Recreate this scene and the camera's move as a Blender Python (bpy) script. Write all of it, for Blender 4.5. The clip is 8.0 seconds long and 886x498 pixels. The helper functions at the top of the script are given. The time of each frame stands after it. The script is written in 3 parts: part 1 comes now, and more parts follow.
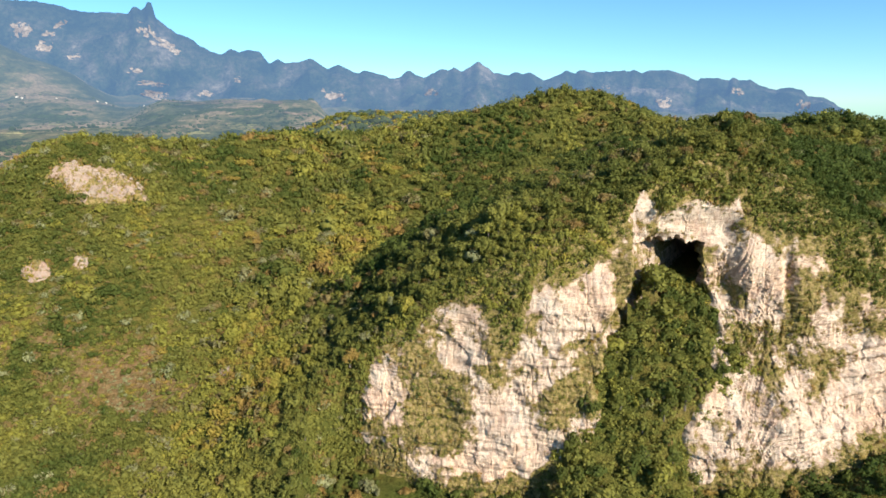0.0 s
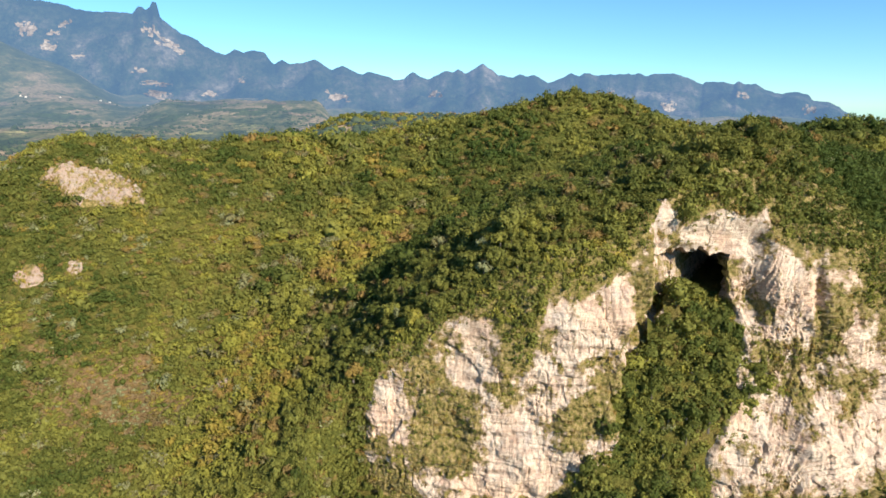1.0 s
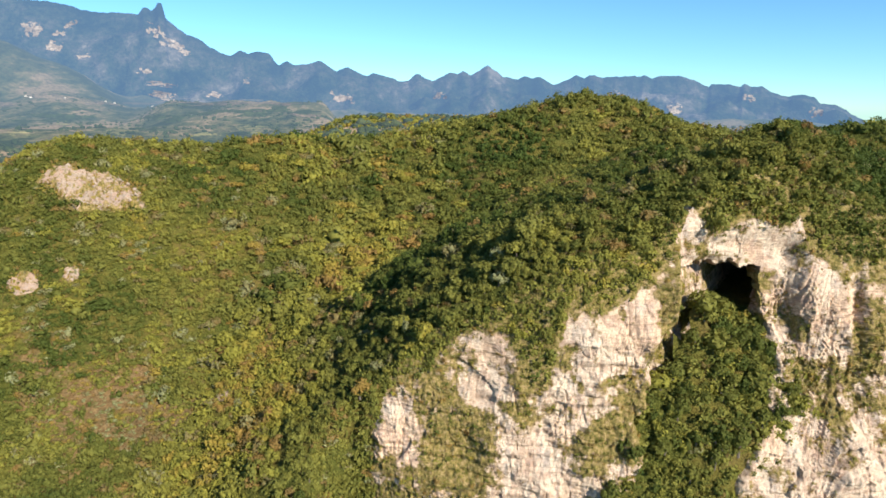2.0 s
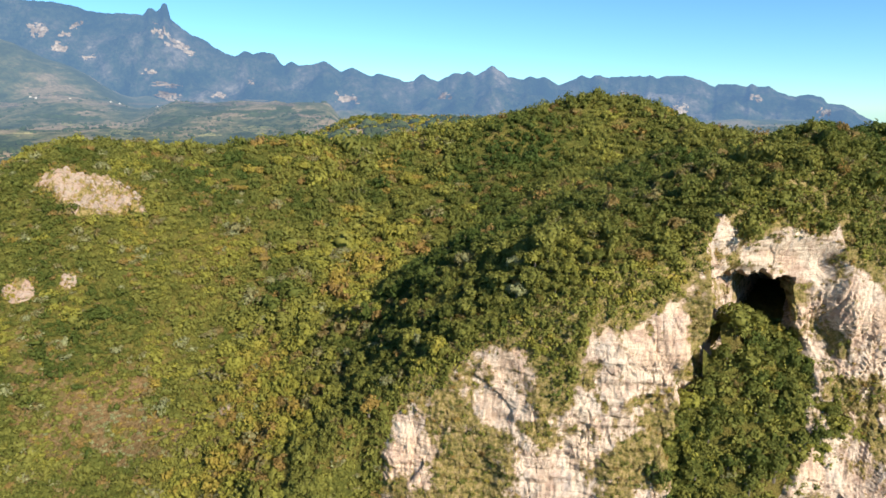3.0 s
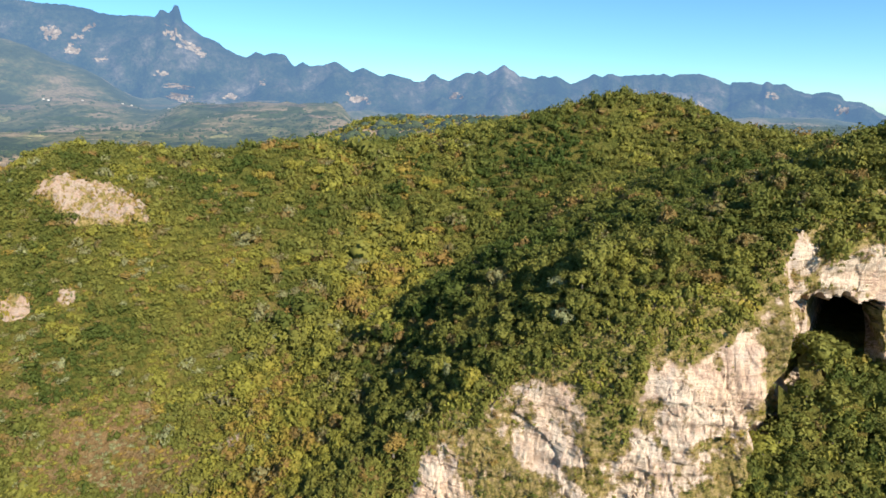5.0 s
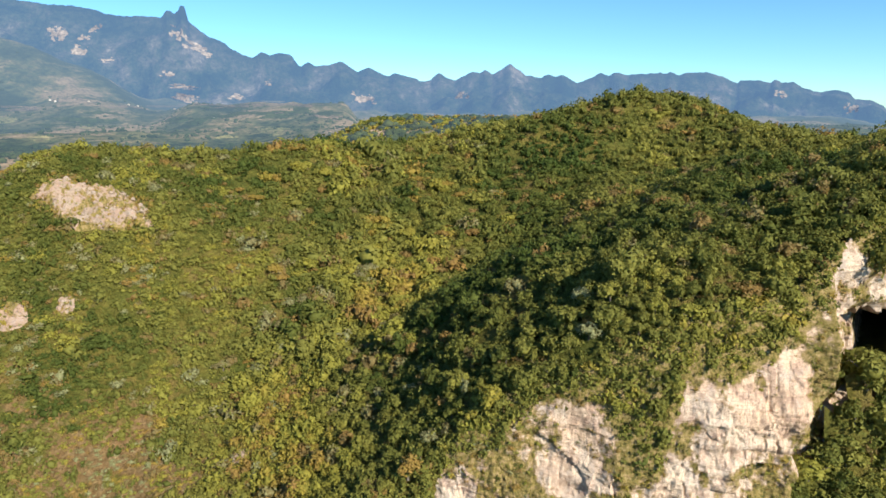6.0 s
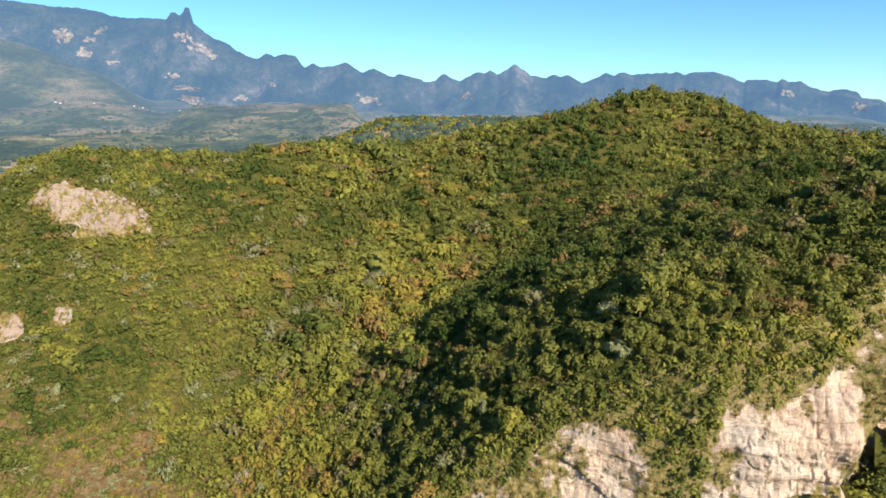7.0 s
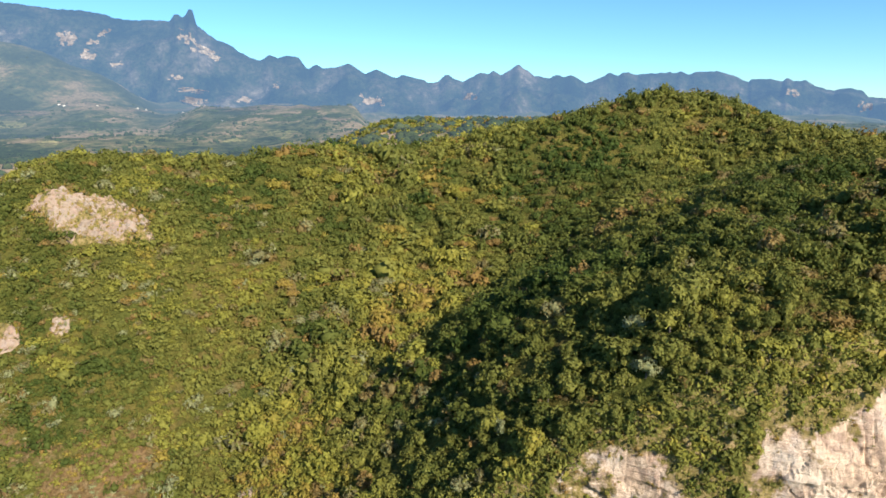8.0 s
--------
WHAT TO DO: Reproduce every line precisely as given, omitting all pictures.

EXPECTED ANSWER:
Recreate this scene and the camera's move as a Blender Python (bpy) script. Write all of it, for Blender 4.5. The clip is 8.0 seconds long and 886x498 pixels. The helper functions at the top of the script are given. The time of each frame stands after it. The script is written in 3 parts: part 1 comes now, and more parts follow.
0.0 s
1.0 s
2.0 s
3.0 s
5.0 s
6.0 s
7.0 s
8.0 s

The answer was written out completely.